Founded in 2021, Fort City holds a cult status among beer drinkers in Delhi. From interesting beer drops and collaborations to cultural and quiz events, the brewpub has become a location of interest for beer goers.
Gandhi says it was a result of their collective wants for better beer in the national capital. “We were missing good beers,” he says. “We knew we were not alone. There's a whole bunch of people who are coming back to India, having worked abroad: be it the US, Europe, Australia or Japan. Beer becomes a very critical part of your life when you're living outside India. You're drinking beer more than you're eating anything. But we had no options here -- nothing to drink that was at a global level,” he adds.
The recent awards are another feather in the brewpub’s cap. While Fort City sent five entries for the awards in Singapore, it was the stout that struck gold. “The logistics were probably the hardest part,” says Gandhi. “The batch (of Over the Moon) we sent was brewed very last minute because a previous batch met with stuck fermentation,” he adds. “Yeast is a live organism. It plays in very mysterious ways. You have to give it the best atmosphere – almost C-Suite conditions for it to work,” adds Ranjan.
But what makes this stout so interesting? Having tasted the beer a few weeks earlier, it’s fair to say Over the Moon leaves a lasting impression on the palate. The addition of chocolate is inspired by the Cyclo Imperial Chocolate Stout from Pasteur Street Brewing Company in Ho Chi Minh City, Vietnam. “Stout was one of the first beers Gautham perfected,” says Ranjan, who also points to the Milk Stout by Left Hand Brewing as an inspiration. “When I was in the US, it was the first beer that caught my attention,” he adds.

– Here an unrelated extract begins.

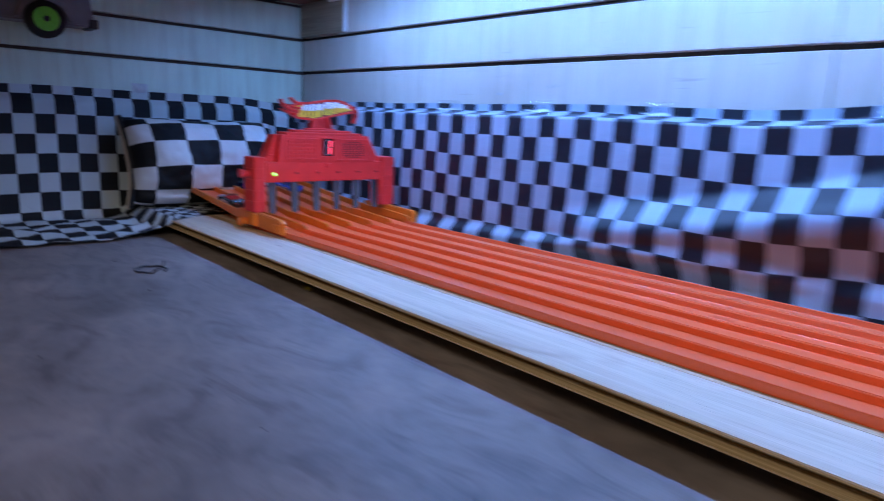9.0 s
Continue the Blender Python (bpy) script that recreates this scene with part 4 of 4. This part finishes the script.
# ---- toy truck on a hook of the end wall ----
def truck():
    ob = thing("toy_truck", (XE + 0.045, -0.247, 0.368), "dusty grey toy truck with green wheels hung on the end wall", "toy truck")
    part("body", prism([(-0.20, -0.004), (0.070, -0.004), (0.080, 0.014), (0.074, 0.052), (-0.06, 0.060), (-0.09, 0.094), (-0.20, 0.094)], -0.036, 0.018, "x", 0.003, 2), M_TRUCK, ob)
    part("bumper", box((-0.036, 0.072, -0.006), (0.022, 0.086, 0.010), 0.002, 2), M_PIPING, ob)
    part("fender", prism([(-0.046, 0.000), (-0.034, 0.030), (0.0, 0.042), (0.034, 0.030), (0.046, 0.0), (0.038, 0.0), (0.026, 0.022), (0.0, 0.033), (-0.026, 0.022), (-0.038, 0.0)], 0.0, 0.030, "x", 0.001), M_TRUCK, ob)
    for y in (0.0, -0.165):
        w = part("wheel", cyl((0.024, y, 0.0), 0.0315, 0.026, "x", None, 28, 0.005), M_TYRE, ob, "", False)
        part("rim", cyl((0.036, y, 0.0), 0.0205, 0.006, "x", None, 24, 0.001), M_GREEN, w, "bright green rim")
        spokes = bmesh.new()
        for k in range(8):
            m = Matrix.Translation((0.0395, y, 0.0)) @ pose(0, 0, 0, 45 * k, 0, 0)
            bmesh.ops.create_cube(spokes, size=1.0, matrix=m @ Matrix.Translation((0, 0, 0.012)) @ Matrix.Diagonal((0.002, 0.0026, 0.014, 1)))
        part("spokes", spokes, M_GREEN, w)
        part("hub", cyl((0.040, y, 0.0), 0.005, 0.005, "x", None, 14), M_PIPING, w)
    part("hook", tube([(-0.044, -0.03, 0.10), (-0.020, -0.03, 0.10), (0.0, -0.03, 0.097), (0.004, -0.03, 0.104)], 0.002, 6), M_STEEL, ob)


truck()

# grit on the floor
grit_rng = random.Random(3)
verts, faces = [], []
for _ in range(170):
    x, y, s = grit_rng.uniform(-0.2, 5.6), grit_rng.uniform(-1.0, -0.13), grit_rng.uniform(0.0004, 0.0012)
    a, l = grit_rng.uniform(0, 6.28), grit_rng.uniform(1.0, 3.2)
    c, d = math.cos(a) * s * l, math.sin(a) * s * l
    e, f = -math.sin(a) * s, math.cos(a) * s
    k = len(verts)
    verts += [(x + c, y + d, 0.0002), (x + e, y + f, 0.0002), (x - c, y - d, 0.0002), (x - e, y - f, 0.0002), (x, y, 0.0003 + s * 0.8)]
    faces += [(k, k + 1, k + 4), (k + 1, k + 2, k + 4), (k + 2, k + 3, k + 4), (k + 3, k, k + 4), (k, k + 3, k + 2, k + 1)]
me = bpy.data.meshes.new("floor_grit")
me.from_pydata(verts, [], faces)
me.materials.append(M_PIPING)
tagged(new("floor_grit", me), "dark specks of grit scattered on the concrete", "grit", kind="stuff")
verts, faces = [], []
for _ in range(150):
    x = grit_rng.uniform(-0.15, 3.3)
    y, s = grit_rng.uniform(-0.112, -0.036), grit_rng.uniform(0.0002, 0.0005)
    l = grit_rng.uniform(1.0, 2.2)
    z, k = top3(x) + 0.0001, len(verts)
    verts += [(x + s * l, y, z), (x, y + s, z), (x - s * l, y, z), (x, y - s, z), (x, y, z + s * 0.5)]
    faces += [(k, k + 1, k + 4), (k + 1, k + 2, k + 4), (k + 2, k + 3, k + 4), (k + 3, k, k + 4), (k, k + 3, k + 2, k + 1)]
me = bpy.data.meshes.new("board_grit")
me.from_pydata(verts, [], faces)
me.materials.append(M_PIPING)
tagged(new("board_grit", me), "dark specks of grit on the pale board", "grit", kind="stuff")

Gandhi and Ranjan did not want to go down the milk/lactose route for their stout. Enter oatmeal, which gives Over the Moon a distinct body and mouthfeel. You get notes of coffee and chocolate on the nose too. Fort City uses cacao nibs’ husk from Darkins Chocolate in Delhi. “The husks are anyway transported somewhere to be dumped. Instead, they come here, and we use them in our beers… We kept adding more of it to a point where we were getting very strong chocolate notes from it,” Ranjan explains.
Over the Moon has an interesting brew story as well. The first batch of the beer was dropped on the day India’s Chandrayaan-3 mission made a soft landing on Moon's south pole.
Like India’s moon missions, beers also involve their fair share of science and chemistry. Fort City has close to 6-7 beers at any given time: from IPAs to Saisons to lagers. On the other hand, their nitro stout is lighter and airy. The cascading effect in the beer, which is a downward flow of tiny nitrogen bubbles, catches your eye. It is a hit and run on your palate.
Meanwhile, Over the Moon is a slow treat, like melting chocolate in your mouth. It is also one of Fort City’s most complex beers, with 7-8 malts that give it different characters. The flaked oats, the cacao nib husks, the right amount of water – every element finally brings a good beer to life. “It's actually like having a nice cold brownie chocolate, which lingers on your tongue. It’s slightly sticky and then it slowly flows back,” says Ranjan.
Gandhi and Ranjan also debunk some myths around stout beers. High on alcohol content? Not really. Not all of them. “Anything that's dark, people relate that to the alcohol content,” says Gandhi. “Globally, a lot of stouts are table, sessionable stouts, which are at three to five percent ABV”.
Is there a right season to drink stouts? “If you look at higher alcohol stouts, you will prefer to have them in winters,” Ranjan adds. “But across the world, stouts are great for day drinking, summers, winters, autumns, gloomy weather, happy weather. It’s the perfect all-season drinks. Ireland only drinks stout.”
What about caffeine? “That’s another misconception. Unless it’s a cold brew stout, which is another category. So, you can get a good night's sleep after drinking a stout,” Ranjan tells me. Clearly, beer works in mysterious ways.
We end the interview in the most apt way possible, with a tasting of the Over the Moon stout. The sun is slowly setting now, and more people begin to pour in at Fort City for their Friday night plans. The beer though still tastes the same. Chocolaty, exquisite and long-lasting.